Конечно, не страшно, а даже должно истинной религии быть изолированной в этом мире, который „лежит во зле“, но страшно, когда она изолирована от своего живого Источника и Его откровений. Вышеупомянутый труд профессора Кляузнера, признающий Христа великим Учителем этики, также характерно отражает это течение еврейской религиозной мысли.
Подобные факты показывают, что уже начинает исполняться пророчество Захарии: евреи уже взирают на Христа, хотя еще не рыдают о Нем. Они взирают еще не с умилением, но уже с вопросом: „Не Он ли Мессия?“
Как ни привлекательны некоторые черты этого либерализма, но все же понятно, почему поэт Бялик предпочитает этим кричащим храмам тихую закопченную бедную синагогу, где дрожащим заунывным голосом изливается печаль изгнанничества, скорбь о Иерусалиме и о том храме, который был достоин слышать пение и ликование во славу Бога Вседержителя.
А дотоле — на реках современного Вавилона евреи могут лишь сидеть и плакать, повесив на вербах свои арфы.
Можно поистине преклоняться перед обликом бедного старика-еврея, бредущего по заброшенным улицам Варшавы или Кишинева. Весь его облик, костюм, волосы свидетельствуют о том, откуда и куда он идет. Этот изнуренный, всеми осмеиваемый Агасфер мужественно несет бремя свое и свой позор.
В то время как реформаторы чаще встречаются на просвещенном Западе, местом распространения ортодоксального еврейства является Восток. Недостатком этого типа является буквализм в толковании закона, формализм в исполнении обрядов (см. статью Ахад Гаама „Учение сердца“).
Как реакция против сухого и педантичного раввинизма ортодоксальных евреев существует так называемый хассидизм, подчеркивающий в религии значение ее духовной стороны, мистицизма в духе каббалы, энтузиазма, культа радости и доброты. Это течение возникло в XVIII столетии под влиянием известного Israel Baal Shem Tob (Besht). Хасиды группируются вокруг своих наставников, выдающихся по своей духовной жизни (так называемых „цадиков“ — праведников).

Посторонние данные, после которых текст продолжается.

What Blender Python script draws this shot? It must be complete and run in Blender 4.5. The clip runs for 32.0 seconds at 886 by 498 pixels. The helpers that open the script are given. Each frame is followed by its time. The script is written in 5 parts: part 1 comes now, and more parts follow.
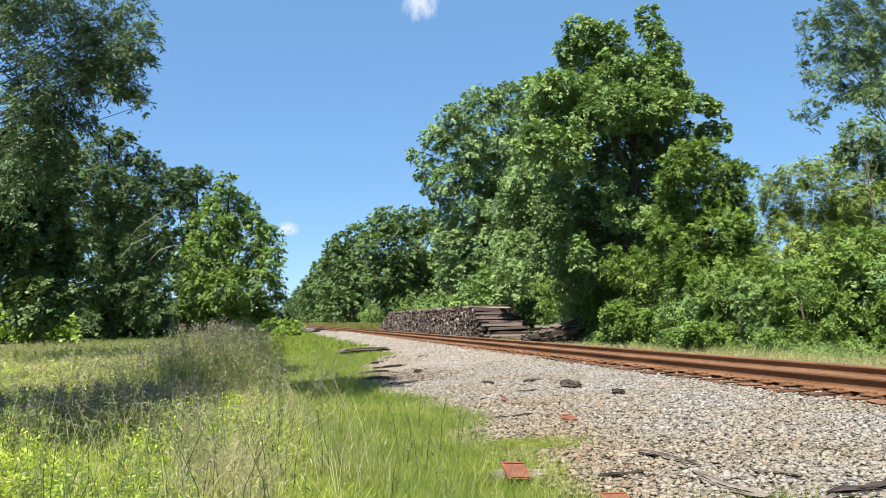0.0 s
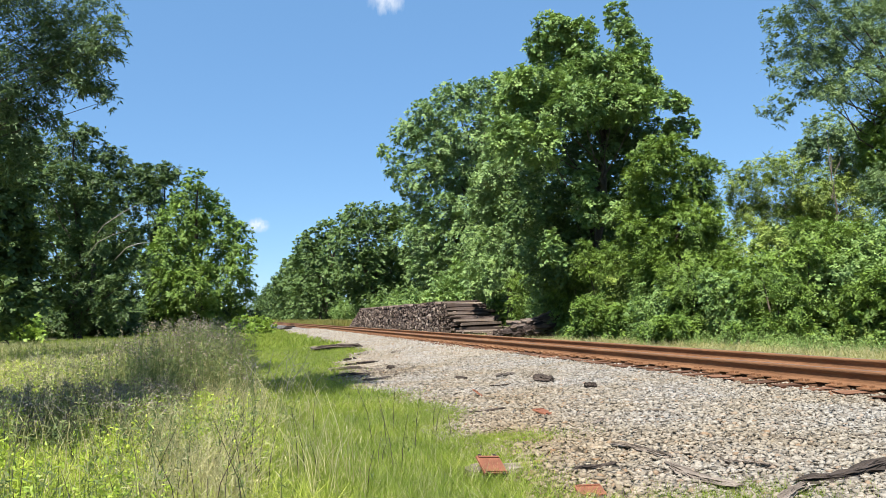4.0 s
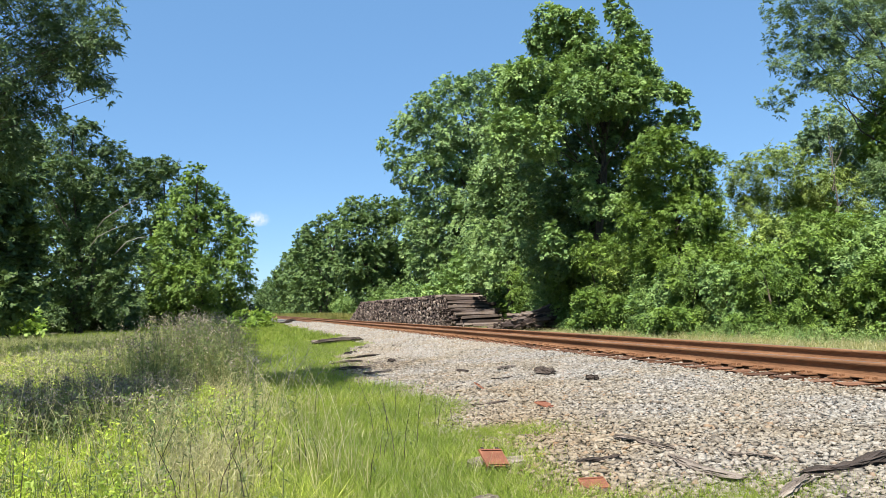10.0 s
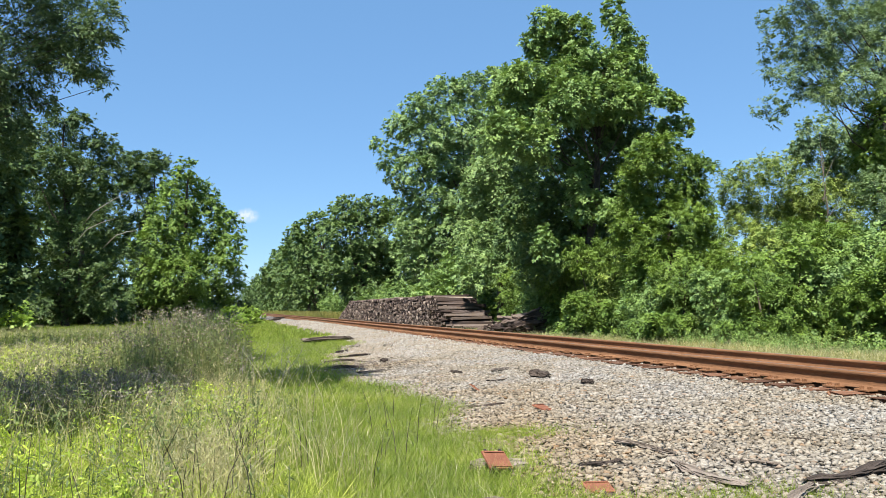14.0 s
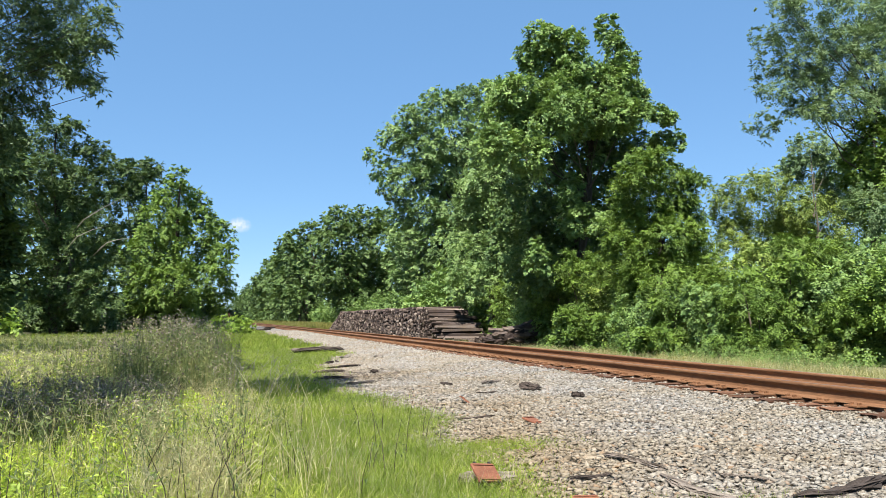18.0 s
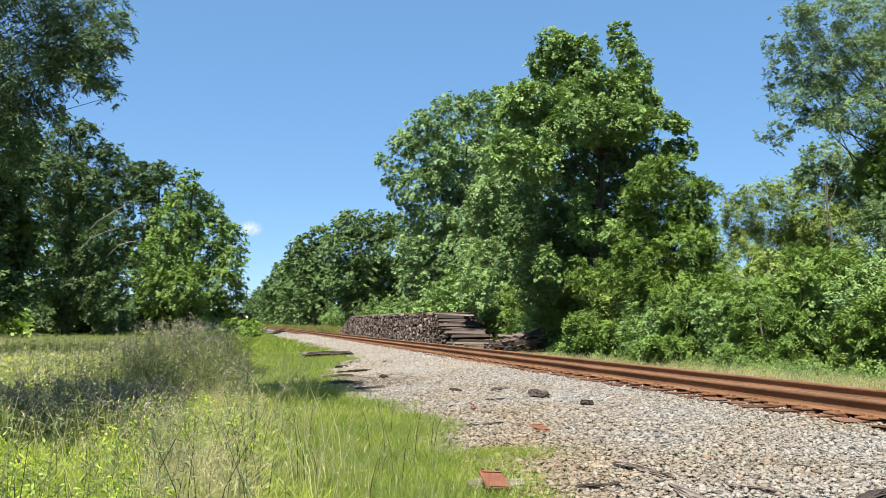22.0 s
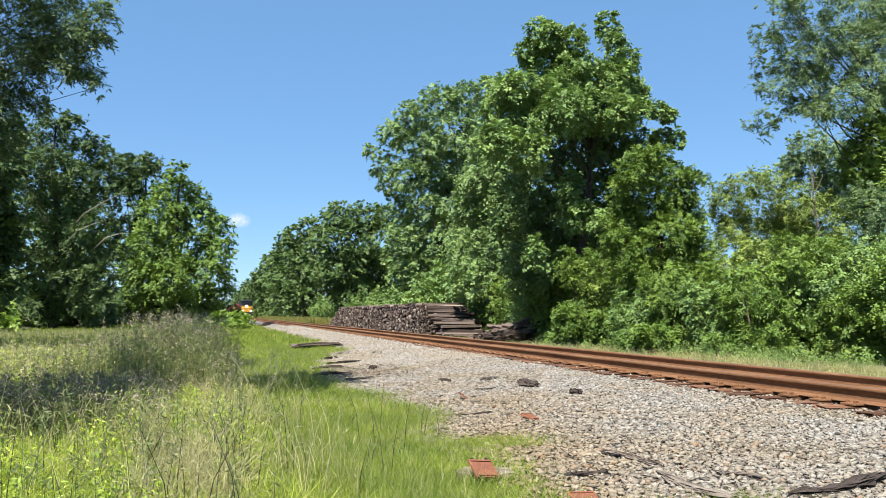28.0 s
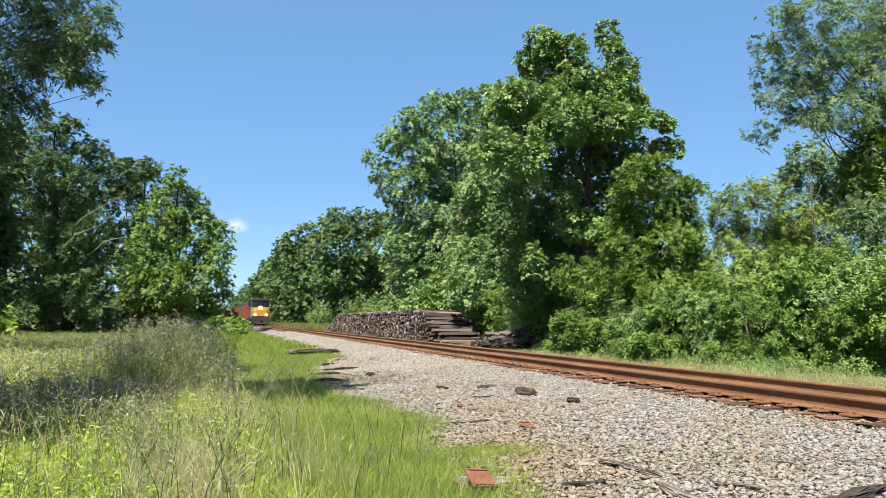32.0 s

Упомянем еще группу евреев-караимов, отличающихся от ортодоксов в том отношении, что они признают только Библию, как руководство в религиозной жизни, и отвергают Талмуд. Данный тип еврея еще ближе к христианству, поскольку Талмуд заключает в себе отрицательное отношение к Евангелию, и поскольку Новый Завет органически и непосредственно вытекает из Ветхого Завета.
Еврей-ортодокс уже потому близок ко Христу, что каждое утро он, произнося упомянутые выше слова молитвы Маймонида, говорит: „Я верую полною верою в пришествие Мессии“. И это изо дня в день, из века в век, в течение тысячелетий.
Если мы, христиане, хотим почувствовать сердце еврейского вопроса, перенесемся мысленно в современный Иерусалим и пойдем к так называемой Стене плача (остаток стены, окружавшей двор храма). Там ежедневно собираются евреи со всех концов земли. Они молятся, плачут, вздыхают и целуют священные камни. Эти желтые громады кажутся „полированным зеркалом, отшлифованным мириадами поцелуев“.18
В августе, в день 9 ава, там совершается моление в воспоминание о разрушении храма. Кантор поет высоким дрожащим тенором:
— Ради чертогов покинутых...
И толпа хором продолжает:
— Одинокие сидим мы и плачем.
— Ради храма разрушенного...
— Одинокие сидим мы и плачем.
— Ради стен ниспровергнутых...
— Одинокие сидим мы и плачем.
— Ради нашего величия, которое миновало...
— Одинокие сидим мы и плачем.
— Ради священников, которые преткнулись...
— Одинокие сидим мы и плачем.
— Ради наших царей, которые презрели Его...
— Одинокие сидим мы и плачем.
— Молим Тебя, умилосердись над Сионом!
— Собери чад Иерусалима.
— Утешь плачущих на Сионе...
— Да воцарятся на Сионе мир и радость!
— Да произрастет ветвь Иессея в Иерусалиме!
— Одинокие сидим мы и плачем.
О, эти тысячелетние слезы! Они способны, кажется, размыть суровые молчаливые камни. Разве не слышит их Тот, Кто любит „миловать“, Который обещал быть для Иерусалима „огненной стеною“, от имени Которого пророк Захария сказал о сынах Израиля: „Касающийся вас касается зеницы ока Бго“ (Зах. 2:5,8)?!
Все слезы людские, рожденные скорбью о правде, сочтены у Бога, и тем более слезы народа избранного. Кто отрет эти слезы?
„Кто даст с Сиона спасение Израилю!“ (Пс. 13:7).